MRI scans normally take around 30 minutes from start to finish. If no sedation or contrast injection was needed, you and your child can leave immediately after the scan.
In some cases, it may be necessary to avoid food and drink for a short period before the scan - we will advise you if this is necessary.
There are a number of different hearing tests used to diagnose hearing issues. These include:
- Newborn screening tests (SWISH).
- Audiology tests for children (as part of public screening programs).
- Audiologist hearing assessments - these test hearing and middle ear function for children older than 3.
- Central Auditory Processing Disorder (CAPD) assessment - this test diagnoses specific listening issues affecting speech development where there is no detectable hearing loss.
There are two diagnostic test services available through the Centre for Paediatrics including:
- Skin prick testing.
- Psychological assessment.
Skin prick testing
Also referred to as a 'puncture test' or 'scratch test', the skin prick test is the primary test (although not the only type of test) used to determine whether a particular substance or range of substances are causing an allergic reaction in someone. It is commonly used to diagnose allergies in conditions such as…
- Allergic rhinitis (otherwise known as hay fever).
- Atopic Dermatitis (eczema).
- Food related allergies.
Skin prick testing works well in detecting reactions caused by airborne allergens, such as pet dander, dust mites, mould and pollen and also works well in detecting food allergies, although these can be more complex and require other tests, such as blood tests.
The test itself is quick (20-40 minutes) and involves using needles to scratch the surface of the skin to introduce very small quantities of each allergen being tested to the skin. This involves at most mild discomfort for a few seconds, and within 15 minutes or so, if there is any reaction to one or more of the allergens being tested, a small itchy red bump (a 'wheal') will appear on the skin. To check that the test is valid, a 'control' substance is used - histamine.
Skin prick tests can be affected by medication, so it is important that the doctor knows about any medication being taken such as antihistamines. In some cases, skin prick tests are not advised, particularly where there has been a previous severe allergic reaction or where very extensive eczema or psoriasis is present and no large enough section of clear skin is present for the test.

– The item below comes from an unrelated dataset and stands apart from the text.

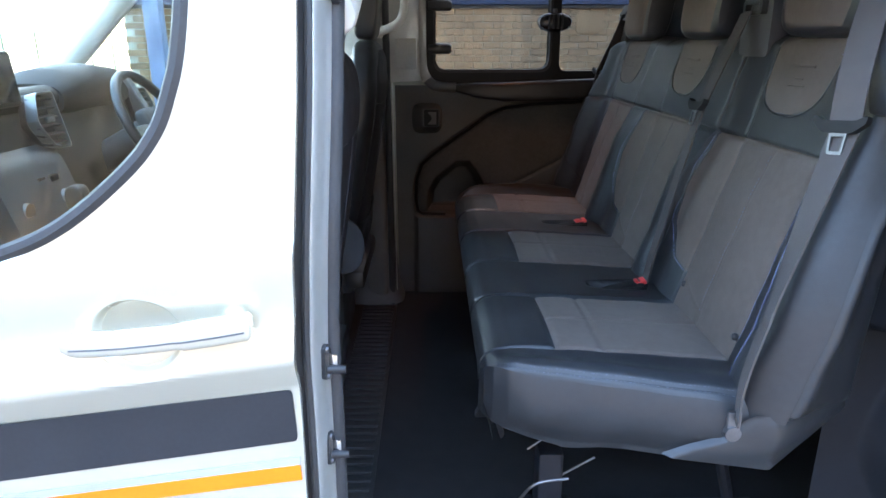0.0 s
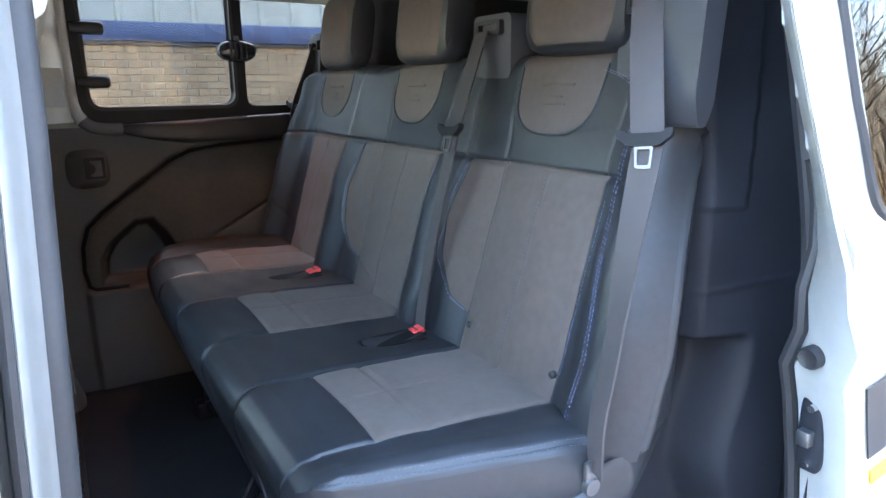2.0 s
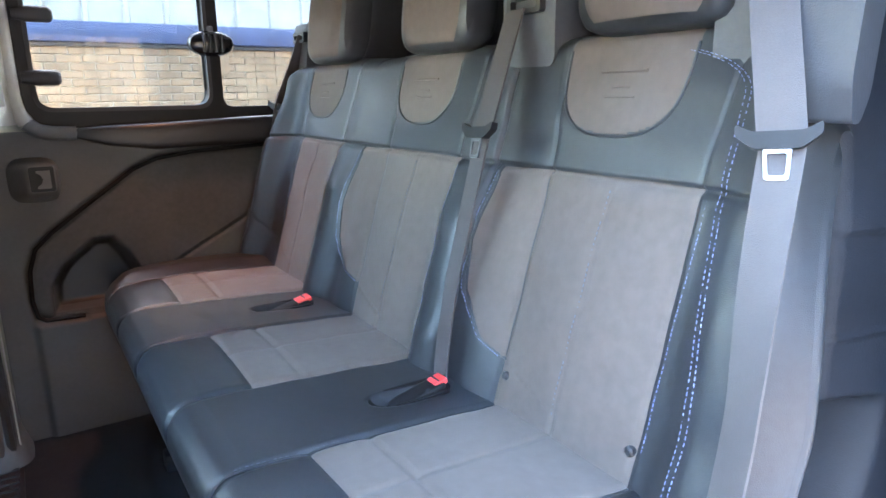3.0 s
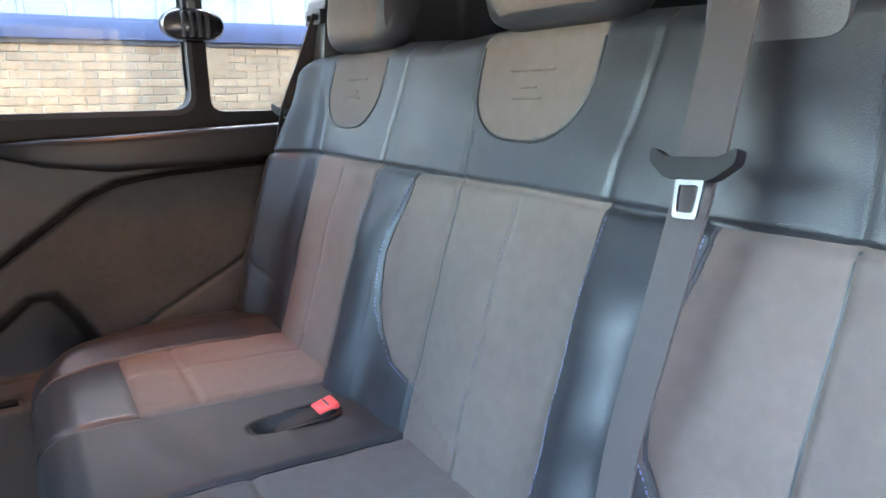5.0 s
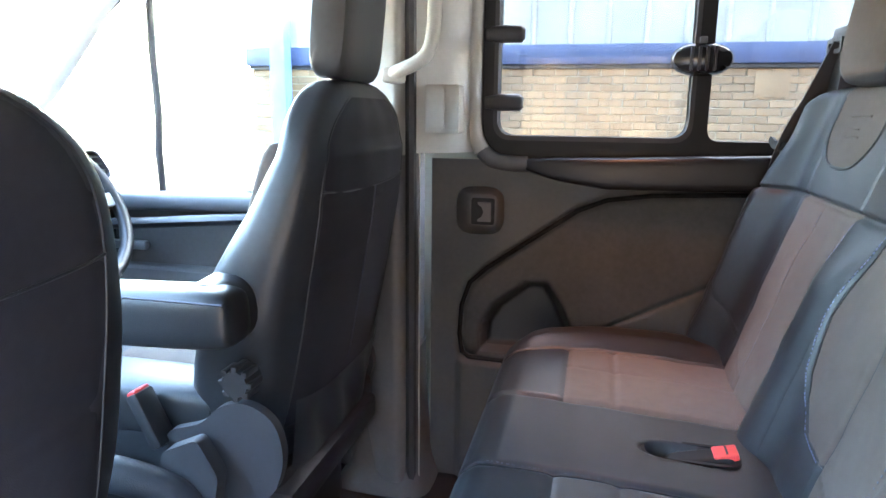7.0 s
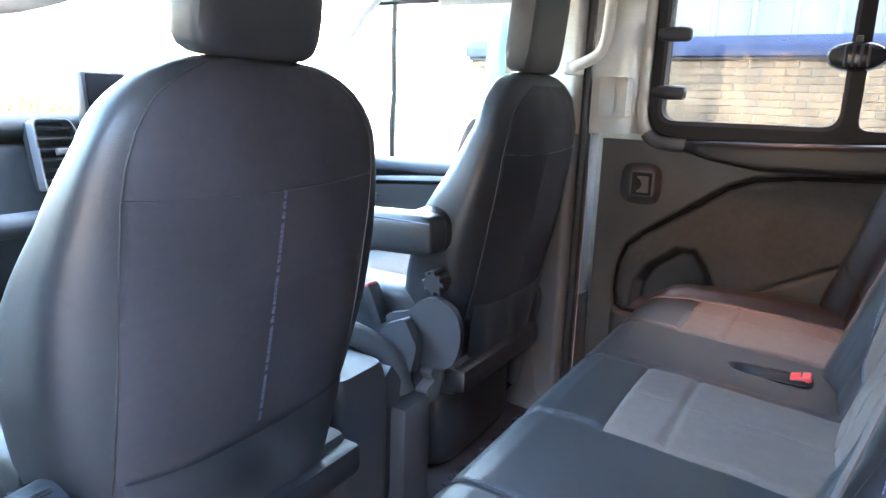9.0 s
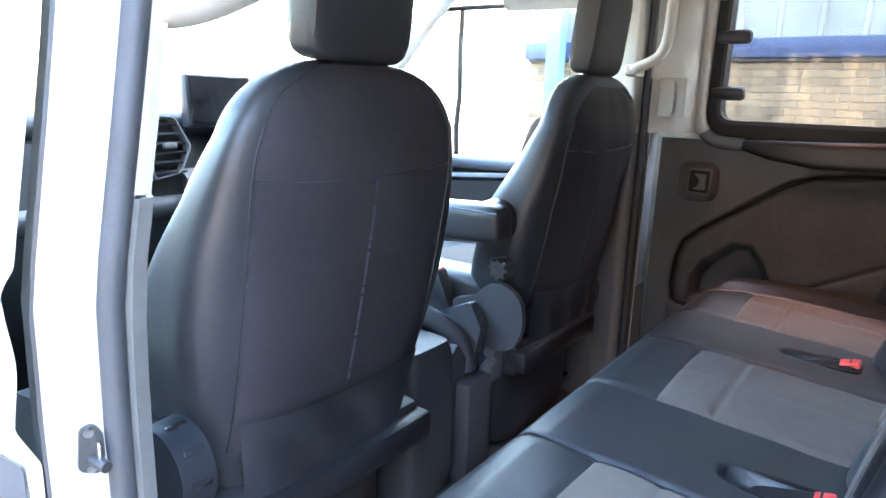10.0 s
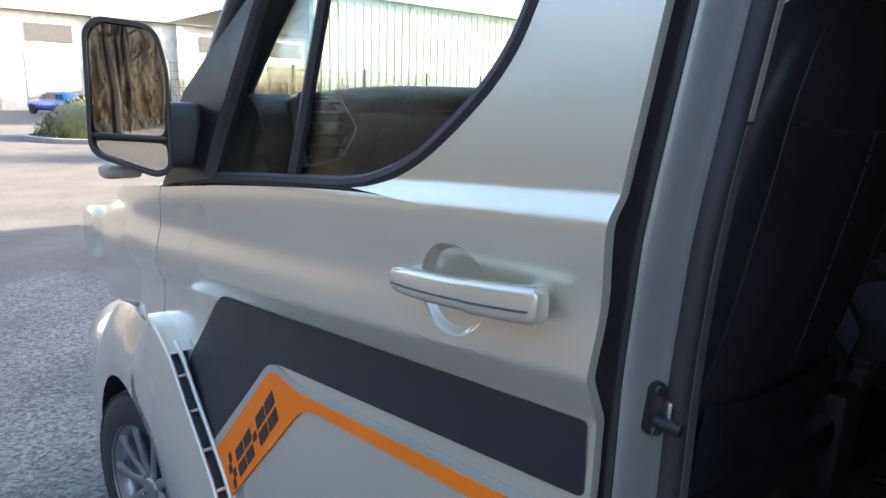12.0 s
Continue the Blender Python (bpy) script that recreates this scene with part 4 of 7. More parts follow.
# ---- dark trim behind the near end of the bench ----
quarter = thing("rear_side_trim", "dark charcoal moulded side trim behind the bench", "side trim", kind="structure")
def trim_fn(X, Z):
    y = 1.275 - 0.34 * (X - 1.24) + 0.10 * np.maximum(Z - 1.3, 0)
    up = sstep(Z, 1.085, 1.115)
    y = y + 0.040 * (1 - sstep(X, 1.245, 1.275)) * up
    edge = 1.34 - 0.03 * sstep(1.067 - Z, 0.0, 0.20) + 0.06 * sstep(0.86 - Z, 0.0, 0.2)
    y = y + 0.085 * (1 - sstep(X - edge, -0.012, 0.030)) * (1 - up)
    y = y - 0.006 * sstep(1.33 + 0.10 * (Z - 1.3) - X, 0.0, 0.003) * sstep(Z, 1.325, 1.33)
    return X, y - 0.004 * groove(Z - (1.190 + 0.10 * (X - 1.24)), 0.0035), Z
sheet("trim", trim_fn, np.arange(1.238, 1.62, 0.006), np.arange(0.56, 1.90, 0.005), None, [("side_panel", SIDE_TRIM)], quarter)
part("return_edge", tube(curve_points([(1.46, 1.20, 0.60), (1.50, 1.19, 0.86), (1.455, 1.19, 1.10), (1.44, 1.20, 1.30), (1.40, 1.24, 1.60), (1.37, 1.28, 1.86)], 6), 0.016, 8), SEAL, quarter, "rubber door opening seal")
part("opening_flange", prism([(1.34, 1.10), (1.46, 1.21), (1.62, 1.215), (1.62, 1.10)], "z", 0.40, 1.84), SIDE_TRIM, quarter)
part("floor_ledge", box(1.20, 1.60, 1.16, 1.30, 0.54, 0.64, 0.02), SIDE_TRIM, quarter)

# ---- far sliding door and window ----
far_door = thing("far_sliding_door", "closed sliding door lined with charcoal fabric and plastic", "car door", kind="structure")
line_a = [(1.85, 1.372), (1.30, 1.356), (1.11, 1.346), (0.90, 1.336), (0.80, 1.322), (0.735, 1.295), (0.60, 1.200), (0.52, 1.142), (0.475, 1.10), (0.455, 1.04), (0.450, 0.96), (0.458, 0.912), (0.475, 0.900), (0.57, 0.897)]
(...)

Psychological assessments are conducted for Autism and Attention Deficit Hyperactivity Disorder.
Autism and Autism Spectrum Disorders (ASD) affect around 1% of all children to varying degrees from mild to severe. Autism Spectrum Disorders include conditions previously referred to as Autistic Disorder, Asperger's and/or Pervasive Developmental Disorder (not otherwise specified). A positive diagnosis can help parents, family and caregivers to understand the impact of the condition and develop a management and learning support plan, as well as access special government funding for their child.
An early diagnosis helps achieve better outcomes for someone with ASD. The assessment itself may involve a range of medical specialists, for example speech pathologists, occupational therapists and psychologists in addition to the paediatric specialist.
The assessment itself involves an observation schedule component (Autism Diagnostic Observation Schedule - 'ADOS') and a parental interview component (Autism Diagnostic Review - ADI). The assessment process is generally offered for children from 2 years of age.
Attention Deficit Hyperactivity Disorder (ADHD)
Just under 7% of children are diagnosed with ADHD. As with diagnosis of ASD, assessment is generally made by a small group of medical specialists, generally including a Paediatrician, a Psychologist, a Psychiatrist and sometimes an Occupational therapist and/or Speech pathologist.
The process involves a detailed analysis of the child's health record, development and behaviour and interviews with parents, caregivers and teachers. Some other tests, such as memory tests and attention tests may also be recommended.